Studio album by Elaine Paige
- Released: 17 November 1986
- Recorded: September 1986 at Good Earth Studios, London
- Genre: Christmas
- Label: WEA
- Producer: Tony Visconti

Elaine Paige chronology
| Love Hurts (1985) | Christmas (1986) | Memories: The Best Of Elaine Paige (1987) |

= Christmas (Elaine Paige album) =

Christmas is an album by Elaine Paige, released in 1986, the fifth and final album to be released on the label until the release of Piaf in 1994. The album reached number 27 in the UK album charts. The album was re-issued on CD in 2006.

It was the fourth and last of Paige's albums to be produced by Tony Visconti, after Stage (1983), Cinema (1984) and Love Hurts (1985).

The album was recorded at Visconti's Good Earth Studios in September 1986. In contrast to Paige's musical theatre background, a feature of all her Visconti-produced recordings is the pop arrangements.
"Ave Maria" had been recorded and released as a single in 1982, it was also included on the 2-CD set Save The Children - Christmas Carols and Festive Songs in 1988.
"A Winter's Tale" was written by Wombles producer Mike Batt and Paige's then partner, lyricist Tim Rice and had been originally recorded by David Essex.

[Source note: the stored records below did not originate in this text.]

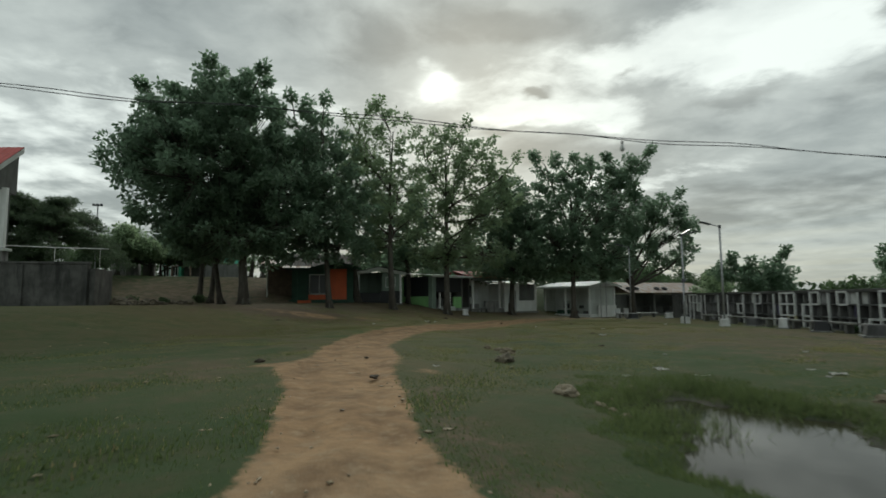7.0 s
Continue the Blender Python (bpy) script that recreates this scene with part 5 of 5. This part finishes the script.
def pipe_rail():
    r = thing("railing", pose(-18.6, 30.6, 3.95, 0, 0, 190), "white pipe railing on top of the retaining wall", "railing")
    part("top_rail", tube([(-0.1, 0, 0.85), (3, 0, 0.92), (5.2, 0, 1.0)], [0.028, 0.028, 0.028], 8), M_PIPE, r)
    part("brace", tube([(5.2, 0, 1.0), (6.1, 0, -0.1)], [0.03, 0.03], 8), M_PIPE, r)
    for x in (0.35, 2.7):
        part("post", tube([(x, 0, -0.2), (x, 0, 0.88)], [0.014, 0.014], 8), M_PIPE, r)


pipe_rail()


def hall():
    # origin under the upper corner of the roof; the ridge runs away along -x, the roof falls towards -y
    h = thing("hall", pose(-23.4, 30.0, 0.0), "tall white hall with a red overhanging roof and dark gable", "building")
    part("front_wall", boxes((-13, 0.15, -1.1, -0.9, 4.75, 8.1), bevel=0.01), M_WHITE, h, "white front wall of the hall")
    part("plinth", boxes((-13, 0.3, -1.35, -0.85, 3.6, 4.74), bevel=0.02), M_CONCRETE, h)
    part("ledge", boxes((-13, 0.45, -1.5, -0.8, 4.55, 4.7), bevel=0.02), M_GREYWALL, h)
    # gable, recessed body and soffit coloured dark to carry the roof's shade
    part("gable_wall", prism([(-2.2, 8.75), (-2.2, 8.15), (0.0, 7.85), (0.0, 10.5)], 0, -0.3, -0.12), M_DARKWALL, h, "gable wall coloured dark for the roof's shade")
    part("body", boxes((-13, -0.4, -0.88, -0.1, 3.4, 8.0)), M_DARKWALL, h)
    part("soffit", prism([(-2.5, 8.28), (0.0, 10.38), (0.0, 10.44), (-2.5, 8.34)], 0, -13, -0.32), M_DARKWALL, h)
    bm = bmesh.new()
    add_corrugated(bm, (0.1, -2.7, 8.4), (-13, -2.7, 8.4), (0.1, 0.1, 10.72), (-13, 0.1, 10.72), 46)
    part("roof", bm, M_ROOF_RED, h, "red painted metal roof")
    part("barge_board", prism([(-2.7, 8.33), (-2.7, 8.02), (0.08, 10.35), (0.08, 10.66)], 0, 0.02, 0.1), M_GREYWALL, h, "pale barge board along the roof edge")


hall()


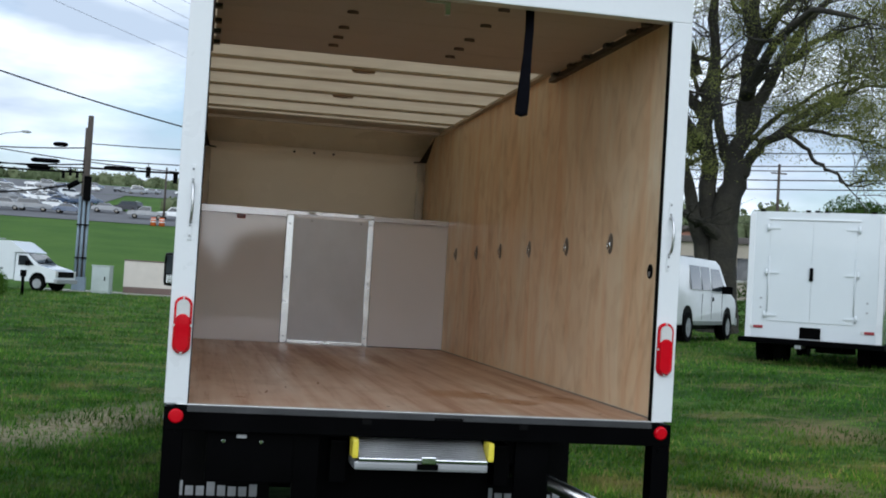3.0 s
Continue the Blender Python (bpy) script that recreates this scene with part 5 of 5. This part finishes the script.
# wires on the far side behind the tree
for el, r in ((6.9, 0.03), (6.35, 0.03), (6.15, 0.03), (5.75, 0.035), (5.35, 0.03)):
    cable(sky_point(12, el - 0.25, 82), sky_point(44, el + 0.45, 78), 0.5, r)
x, y = at_ray(26.75, 76)
z = ground_z(x, y)
t = thing("utility_pole", "tall thin wooden utility pole behind the tree", "pole", pose(x, y, z))
part("shaft", tube(bmesh.new(), [(0, 0, -0.2), (0, 0, 9.5)], [0.12, 0.08], 10), M_POLE, t)
part("cross_arm", B(-0.5, 0.5, -0.05, 0.05, 8.9, 8.98, bevel=0.02), M_POLE, t)

# ---- grass blades round the truck ----
grng = np.random.default_rng(2)


def blades(n, r0, r1, a0, a1, tall):
    """Blades that thin out with the distance from the open lawn behind the truck."""
    r = r0 * (r1 / r0) ** grng.random(n)
    az = np.radians(a0 + (a1 - a0) * grng.random(n))
    x, y = -0.6 + r * np.sin(az), -4.8 + r * np.cos(az)
    open_lawn = ~((np.abs(x) < 0.8) & (y > 2.2) & (y < 9.0))
    x, y, r = x[open_lawn], y[open_lawn], r[open_lawn]
    n = len(x)
    z = np.array([ground_z(a, c) + 0.035 * noise.noise(Vector((a * 0.3, c * 0.3, 0))) for a, c in zip(x, y)])
    clump = np.array([noise.noise(Vector((a * 0.9, c * 0.9, 3.0))) for a, c in zip(x, y)])
    # thin out over the worn track
    ca, sa = math.cos(radians(-66)), math.sin(radians(-66))
    u, v = (x + 2.05), (y - 5.8)
    along, across = u * ca - v * sa, u * sa + v * ca
    bare = np.sqrt((along * 0.26) ** 2 + (across * 1.05) ** 2) < 0.62
    for cx, cy, size in ((3.85, 3.6, 0.55), (2.5, 2.5, 0.4), (5.6, 6.4, 0.6), (4.6, 1.6, 0.4)):
        bare |= np.hypot(x - cx, y - cy) < size * (0.7 + 0.6 * grng.random(n))
    keep = ~(bare & (grng.random(n) < 0.6))
    x, y, z, clump, r = x[keep], y[keep], z[keep], clump[keep], r[keep]
    n = len(x)
    h = tall * (0.4 + 0.9 * grng.random(n) ** 2) * (1 + 0.9 * clump) * (1 + r / 40)
    a = 2 * math.pi * grng.random(n)
    wv = (0.004 + 0.004 * grng.random(n)) * (1 + r / 25)
    lean = 1.1 * h * grng.random(n)
    b1 = np.stack([x - wv * np.cos(a), y - wv * np.sin(a), z - 0.01], 1)
    b2 = np.stack([x + wv * np.cos(a), y + wv * np.sin(a), z - 0.01], 1)
    tp = np.stack([x + lean * np.sin(a * 3), y + lean * np.cos(a * 3), z + h], 1)
    return np.stack([b1, b2, tp], 1).reshape(-1, 3)


pts = blades(620000, 3.2, 60.0, -50.0, 66.0, 0.042)
me = bpy.data.meshes.new("grass")
m = len(pts) // 3
me.vertices.add(len(pts))
me.vertices.foreach_set("co", pts.astype(np.float32).ravel())
me.loops.add(3 * m)
me.loops.foreach_set("vertex_index", np.arange(3 * m, dtype=np.int32))
me.polygons.add(m)
me.polygons.foreach_set("loop_start", np.arange(0, 3 * m, 3, dtype=np.int32))
me.update(calc_edges=True)
me.materials.append(M_GRASS)
tagged(new("grass", me), "short green grass blades on the lawn", "grass", kind="stuff")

Rice also contributed a voiceover as Santa on the final track. Tommy Körberg who, in 1986, was starring alongside Paige in the London production of Chess performed the Bing Crosby part on "Peace On Earth/Little Drummer Boy".

The album cover artwork featured Paige in a fake fur stole decorated with mistletoe. The reverse cover showed another 12 shots from the photoshoot where Paige makes a variety of humorous poses.

==Track listing==

1. "Walking in the Air" - 3.29 (Howard Blake)
2. "Peace on Earth" - 3.01 (Buz Kohan, Larry Grossman, Ian Fraser) / The Little Drummer Boy (Harry Simeone, Henry V. Onorati, Katherine K. Davis)
3. "The Little Drummer Boy"
4. "Father Christmas Eyes" - 4.36 (Julia Downes, Johnny Warman, Don Black)
5. "Ave Maria" - 3.52 (Charles Gounod)
6. "Wishin' On a Star" - 3.52 (Billie Calvin)
7. "Santa Claus is Coming to Town" - 2.50 (Haven Gillespie, J. Fred Coots)
8. "Coventry Carol" - 2.28 (Traditional)
9. "The Coldest Night of the Year (Incredible Phat)" - 4.45 (Jimmy Webb)
10. "Light of the Stable" - 3.06 (Steve Rhymer, Elizabeth Rhymer)
11. "I Believe in Father Christmas" - 3.28 (Greg Lake, Peter Sinfield)
12. "A Winter's Tale" - 3.58 (Mike Batt, Tim Rice)
13. "Thirty-Two Feet and Eight Little Tails" - 0.51 (John Redmond, James Cavanaugh, Frank Weldon)

== Personnel ==

=== Musicians ===
- Elaine Paige - vocals
- Mel Collins - tenor saxophone
- Mitch Dalton - guitars
- Mary Hopkin - backing vocals
- Mini Pops (Richard Agg, Kelly East, Paul Hardy, Zoe Hart, Robin Wilson, Jessica Visconti) - backing vocals
- Steve Pearce - bass guitar
- Tim Rice - Santa voiceover on "Thirty-Two Feet and Eight Little Tails"
- Robin Smith - musical director, keyboards
- Ali Thomson - backing vocals
- Graham Ward - drums
- Mari Wilson - backing vocals

The Astarte Orchestra was led by Gavyn Wright

===Production===
- Producer and Mixer - Tony Visconti
- Mixer - Sid Wells
- Assistant Engineer - Sam Smith
- Orchestral Arrangements and "Coventry Carol" Arrangement - Robin Smith
- Strings Arrangements - Tony Visconti
- "Ave Maria" Producer and Arranger - Mike Batt

==Charts==

| Chart (1986) | Peak position |
|---|---|
| UK Albums (OCC) | 27 |

==Certifications and sales==

| Region | Certification | Certified units/sales |
| United Kingdom (BPI) | Gold | 100,000^{^} |
^{^} Shipments figures based on certification alone.